| You must consider a few things. India didnt have a lot of private organizations to work for before the 80s. And most of the youth are second generation college educated. At least the ones you're reading about. Post Independence in 1947, govt jobs have been held in very high regard and no one gets fired from those jobs. They're mostly patronage. Getting fired is a concept is still a new concept for most. People don't get fired, they're asked to resign. Even labour laws haven't been updated with the times. You can hire, but can't fire. Also, people feel entitled to job security here and have not experienced a single recession in the last 30 years. You must understand, Tiny Owl pays very well. Relatively. People with six months of managerial experience are getting paid $40,000. That's a lot here. It takes 8-10 years to get to that pay in regular large organizations. But where they went wrong:
1. Hiring one bad apple who encouraged others to gang up on the founder. This is no way to resolve a professional dispute. 2. Not anticipating redundancy in positions well in advance, and communicating and disclosing the risks. Perhaps those jobs could have had a built in expiry and conditional renewal clause in their contracts. But had they been growing as they did earlier this year, there would not have been any redundancy. The problem was credit dried up and competition became too fierce. |
> India didnt have a lot of private organizations to work for before the 80s.
A good chunk of our planet didn't have that prior to 80s, not just India.
> Post Independence in 1947, govt jobs have been held in very high regard and no one gets fired from those jobs. They're mostly patronage.
Nothing changed in this regard.
And, no
> People with six months of managerial experience are getting paid $40,000
is an exception and not a norm. Your comment makes it look like, it's the norm here. I work in one of the blue eyes Indian startups (which translates to yes, it's burning money like most of the Indian startups but has more hope riding on it than the others) and I see these salary figures from up close.
What TinyOwl's founder(s) did is very simple - fraud! That's why they were held hostage knowing that being moneybags they would be untouchable once they are out and they (the employees) would probably never get their wages. You didn't even mention this issue in your comment. Or are you deliberately trying to spin the story? Is it a PR attempt, considering the age of your account?

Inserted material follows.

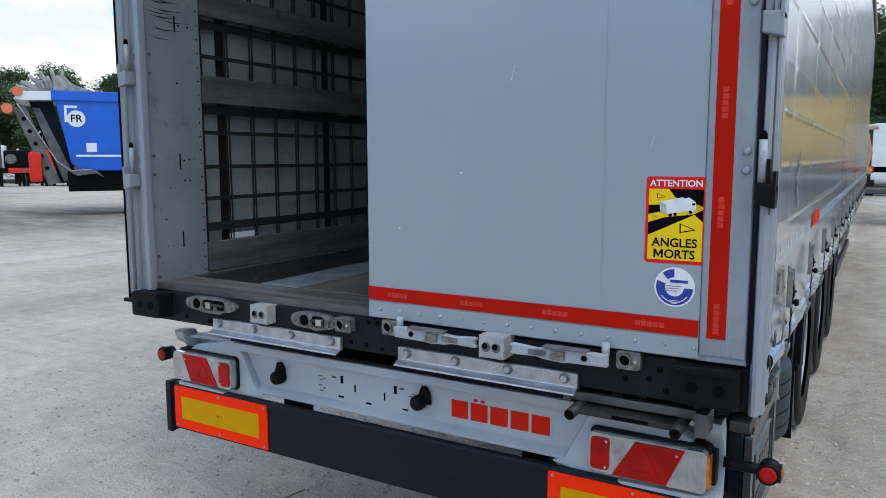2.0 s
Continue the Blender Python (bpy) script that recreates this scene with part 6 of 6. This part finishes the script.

Anyway, that's another debate.
Also, the people holding the founder hostage were not at all those "management graduates" with that kind of salaries. They were the people who were kind of making ends meet, of course relatively speaking. They saw they were being cheated and took matters in their own hands, which, IMHO, even though illegal was/is the most effective way here.
What I have noticed in Indian startups (where I work included and maybe this is how it is worldwide), the founders wants quick numbers - by the hook, or by the crook. Well, the difference is in the west (US/EU) there's the law and the watchdogs who bring the crooks to the book, in India everything has a price and you can buy it if you can pay including the law and the courts. So that's there.